Cette opposition idéologique a donc pour conséquence dans l’accord de ne pas permettre l’accès à ces données. Malgré tout, les deux parties se sont engagées à continuer leurs coopérations en matière policière et judiciaire dans de nouvelles conditions, bien moins approfondies donc.

Une gouvernance ad hoc

Le quatrième et dernier pilier vient encadrer le règlement d’éventuels différends dans l’application de l’accord. Un encadrement d’autant plus nécessaire qu’il a fait preuve de sa nécessité dans le cadre de l’accord de retrait et notamment du respect du protocole sur l’Irlande du Nord, mis à mal par les britanniques début septembre.
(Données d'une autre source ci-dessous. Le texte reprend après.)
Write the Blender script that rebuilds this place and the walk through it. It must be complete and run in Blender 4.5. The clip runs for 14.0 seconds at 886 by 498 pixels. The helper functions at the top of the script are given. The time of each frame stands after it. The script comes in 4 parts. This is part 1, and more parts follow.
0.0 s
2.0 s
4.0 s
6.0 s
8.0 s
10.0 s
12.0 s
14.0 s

Dans le cadre de cette gouvernance, les Européens ont consenti à écarter la compétence de la Cour de Justice pour arriver à un accord. Celui-ci prévoit donc la mise en place d’un Conseil paritaire pour surveiller la mise en place de ces nouvelles relations, en cas d’impasse les parties pourront recourir à un arbitrage dans la « majorité des domaines dont les « Level Playing Fields » et celui de la pêche ».

Ce mécanisme est accompagné de la possibilité de mesures unilatérales, dites « de sauvegardes ». Cela permettra notamment aux Européens de suspendre certains accès au marché intérieur en cas par exemple de non-respect des Level Playing Fields.
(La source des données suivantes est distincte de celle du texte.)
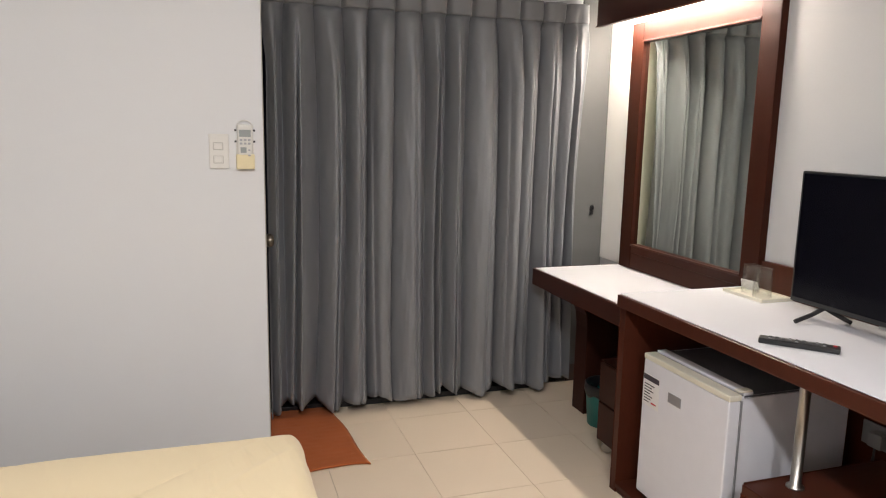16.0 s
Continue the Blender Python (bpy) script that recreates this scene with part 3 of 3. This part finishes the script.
def telephone(m):
    ob = tagged(thing("telephone"), "ivory corded desk telephone on the granite top", "telephone")
    ob.matrix_basis = m
    # wedge body: low at the front, high at the rear
    part("body", prism([(-0.085, 0.004), (-0.085, 0.020), (0.068, 0.050), (0.082, 0.048), (0.088, 0.004)], "x", -0.085, 0.085, 0.004), M_PHONE, ob)
    tilt = math.atan2(0.030, 0.153)
    top = Matrix.Translation((0, -0.085, 0.0202)) @ Matrix.Rotation(tilt, 4, "X")

    def up(bm):
        bmesh.ops.transform(bm, matrix=top, verts=bm.verts)
        return bm
    part("face", up(box(-0.018, 0.080, 0.006, 0.150, 0.0, 0.003, 0.001)), M_KEY, ob, "pale key panel")
    part("display", up(box(-0.010, 0.072, 0.122, 0.148, 0.002, 0.006, 0.001)), M_LCD, ob, "grey display")
    for r in range(4):
        for c in range(3):
            x, y = 0.000 + c * 0.019, 0.018 + r * 0.020
            part("key", up(box(x, x + 0.013, y, y + 0.011, 0.003, 0.007, 0.0015)), M_PHONE, ob)
    for r in range(4):
        part("side_key", up(box(0.060, 0.076, 0.018 + r * 0.020, 0.026 + r * 0.020, 0.003, 0.006, 0.001)), M_GREYTAG, ob)
    for c in range(5):
        part("side_key", up(box(-0.008 + c * 0.017, 0.004 + c * 0.017, 0.102, 0.110, 0.003, 0.006, 0.001)), M_GREYTAG, ob)
    # handset in its cradle
    bm = bmesh.new()
    hs = smooth_path([(-0.052, -0.096, 0.030), (-0.052, -0.072, 0.040), (-0.052, -0.02, 0.049), (-0.052, 0.03, 0.058), (-0.052, 0.066, 0.064), (-0.052, 0.084, 0.058)], 5)
    tube(hs, 0.0125, 12, bm)
    for v in bm.verts:
        v.co.x = -0.052 + (v.co.x + 0.052) * 1.35
    box(-0.078, -0.026, -0.110, -0.056, 0.016, 0.038, 0.008, 3, bm=bm)
    box(-0.078, -0.026, 0.042, 0.090, 0.040, 0.061, 0.008, 3, bm=bm)
    part("handset", bm, M_PHONE, ob, "ivory handset in its cradle", True)
    # coiled cord that lies in front
    pts = []
    base = smooth_path([(-0.06, -0.10, 0.030), (-0.075, -0.125, 0.012), (-0.040, -0.140, 0.011), (0.015, -0.135, 0.011), (0.055, -0.155, 0.011), (0.060, -0.185, 0.011), (0.045, -0.205, 0.011), (0.030, -0.212, 0.012)], 22)
    for i, p in enumerate(base):
        a = i * 1.15
        pts.append((p.x + 0.0075 * math.cos(a), p.y + 0.0075 * math.sin(a) * 0.7, p.z + 0.0062 * math.sin(a)))
    part("coiled_cord", tube(pts, 0.0028, 6), M_PHONE, ob, "coiled ivory cord", True)
    part("cord_plug", box(-0.010, 0.042, -0.232, -0.196, 0.002, 0.019, 0.005, 2), M_PHONE, ob, "ivory plug lying loose")
    line = smooth_path([(-0.085, 0.03, 0.020), (-0.096, -0.02, 0.040), (-0.090, -0.08, 0.044), (-0.066, -0.135, 0.032), (-0.050, -0.185, 0.012), (-0.008, -0.218, 0.010)], 8)
    part("line_cord", tube(line, 0.0032, 8), M_BLACK, ob, "thin black cord", True)
    return ob


telephone(pose(-2.530, -0.158, 0.457, 0, 0, 1) @ Matrix.Scale(0.93, 4))

# loose wire and plug on the corner nightstand
wire = tagged(thing("lamp_cable", 0, 0, 0.460), "black lamp cable with a pale switch on the nightstand", "cable")
part("wire", tube(smooth_path([(-0.235, -0.045, 0.004), (-0.262, -0.090, 0.004), (-0.290, -0.170, 0.004), (-0.322, -0.260, 0.004), (-0.332, -0.300, 0.006)], 6), 0.003, 8), M_BLACK, wire, "", True)
part("switch", box(-0.350, -0.318, -0.342, -0.298, 0.0, 0.015, 0.004, 2), M_PHONE, wire, "small ivory inline switch")

# ---- wall fittings by the door ----
plate = tagged(thing("light_switch", 0, -1.7325, 1.326), "ivory two-gang light switch on the wall", "light switch")
part("plate", box(-0.008, -0.0005, -0.0325, 0.0325, -0.059, 0.059, 0.003), M_PLATE, plate)
for zz in (0.017, -0.028):
    part("rocker", box(-0.011, -0.007, -0.012, 0.017, zz - 0.011, zz + 0.011, 0.002), M_PLATE, plate)
    part("gap", box(-0.0086, -0.0079, -0.0142, 0.0192, zz - 0.0132, zz + 0.0132), M_LINE, plate)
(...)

Enfin il sera procédé d’ici quatre ans à une évaluation de la mise en place de l’accord, comme annoncé par Ursurla von der Leyen dans un très court échange avec les journalistes.

Quel épilogue à la saga Brexit ?

L’annonce d’un accord ne nous exemptera pas d’entendre parler du Brexit pour encore quelques mois, voire quelques années. En effet l’accord, qui n’est en réalité qu’une proposition, va devoir être approuvé par les parlementaires britanniques et européens. Dans un premier temps les 27 se sont réunis hier, vendredi 25 décembre, au sein du Conseil pour prendre connaissance du corps de l’accord et devront approuver une application provisoire de celui-ci puisque le Parlement européen ne sera pas en mesure de le ratifier d’ici le 31 décembre 2020, comme annoncé lors de la dernière séance plénière.
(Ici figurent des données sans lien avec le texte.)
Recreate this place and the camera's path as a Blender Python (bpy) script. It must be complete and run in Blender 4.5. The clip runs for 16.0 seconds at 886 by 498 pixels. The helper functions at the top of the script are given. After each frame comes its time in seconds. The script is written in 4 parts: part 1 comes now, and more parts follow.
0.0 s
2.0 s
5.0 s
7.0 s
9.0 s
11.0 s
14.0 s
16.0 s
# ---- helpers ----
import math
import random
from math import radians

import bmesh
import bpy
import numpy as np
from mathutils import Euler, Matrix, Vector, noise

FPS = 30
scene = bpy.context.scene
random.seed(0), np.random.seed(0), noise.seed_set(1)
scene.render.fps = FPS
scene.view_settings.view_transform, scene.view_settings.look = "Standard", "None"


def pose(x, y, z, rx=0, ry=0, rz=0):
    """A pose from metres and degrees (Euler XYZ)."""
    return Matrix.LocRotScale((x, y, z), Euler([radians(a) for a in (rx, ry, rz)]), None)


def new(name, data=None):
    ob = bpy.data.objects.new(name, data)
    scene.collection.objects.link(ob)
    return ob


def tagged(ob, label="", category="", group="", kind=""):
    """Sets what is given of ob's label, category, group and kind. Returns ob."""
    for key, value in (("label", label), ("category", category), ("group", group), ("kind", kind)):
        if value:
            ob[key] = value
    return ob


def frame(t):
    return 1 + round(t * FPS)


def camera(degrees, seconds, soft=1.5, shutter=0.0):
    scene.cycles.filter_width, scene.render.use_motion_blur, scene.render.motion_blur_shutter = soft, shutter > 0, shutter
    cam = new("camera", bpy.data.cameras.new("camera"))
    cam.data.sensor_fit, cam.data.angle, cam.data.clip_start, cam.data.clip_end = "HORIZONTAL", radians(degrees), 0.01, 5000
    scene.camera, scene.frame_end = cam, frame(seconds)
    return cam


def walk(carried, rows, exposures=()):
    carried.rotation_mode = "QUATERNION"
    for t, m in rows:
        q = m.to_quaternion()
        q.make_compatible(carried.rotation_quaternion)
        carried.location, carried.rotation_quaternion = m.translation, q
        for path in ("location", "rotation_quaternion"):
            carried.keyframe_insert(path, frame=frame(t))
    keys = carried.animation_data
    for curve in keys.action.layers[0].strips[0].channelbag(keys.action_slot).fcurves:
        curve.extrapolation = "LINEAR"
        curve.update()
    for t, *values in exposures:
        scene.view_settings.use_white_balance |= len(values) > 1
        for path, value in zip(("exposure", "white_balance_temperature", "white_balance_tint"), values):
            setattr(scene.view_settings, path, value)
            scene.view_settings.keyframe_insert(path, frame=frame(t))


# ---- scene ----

Il faudra donc attendre 2021 pour voir les parlementaires européens se prononcer sur les termes de l’accord. Du côté britannique, les parlementaires se prononceront ce mercredi, alors que la totalité du texte lourd de plus de mille pages vient seulement d’être rendue publique.

Malgré toutes les réjouissances liées à la conclusion d’un accord, celui-ci, et c’est une « volonté britannique », met fin au programme Erasmus + avec le Royaume-Uni. Une décision qui va donc pénaliser les générations futures, sous l’argument du coût avancé par Downing Street se cache une réalité bien plus chère socialement : ce sont les jeunes les plus aisés qui pourront continuer à étudier de part et d’autre de la Manche.

Une voix discordante s’est également faite entendre, celle de la Première ministre écossaise Nicola Sturgeon. Chef de file du parti national écossais (SNP), elle a rappelé qu’il était temps pour l’Écosse de « devenir une Nation européenne indépendante ». Une éventualité toujours conditionnée à l’autorisation par le gouvernement britannique de l’organisation d’un nouveau référendum mais qui est déjà l’une des promesses phares du parti pour les élections écossaises en 2021, preuve que les conséquences du Brexit ne sont pas définitivement réglées.

Bien que cet accord constitue un soulagement face à un no-deal qui apparaissait de plus en plus possible, il n’en est pas moins « lose-lose ». C’est le qualificatif employé à plusieurs reprises par Michel Barnier face à un accord qui en réalité scelle un échec : celui d’une partie de la construction européenne. Le lien entre l’Union et les Britanniques a toujours été tumultueux mais il avait jusqu’ici réussi à traverser bien des tempêtes, avant de céder face au populisme. C’est une preuve de plus de la nécessité d’un approfondissement politique de la construction européenne, pour doter l’Union européenne de la capacité d’apporter des réponses concrètes à un grand manque, celui d’une identité commune européenne.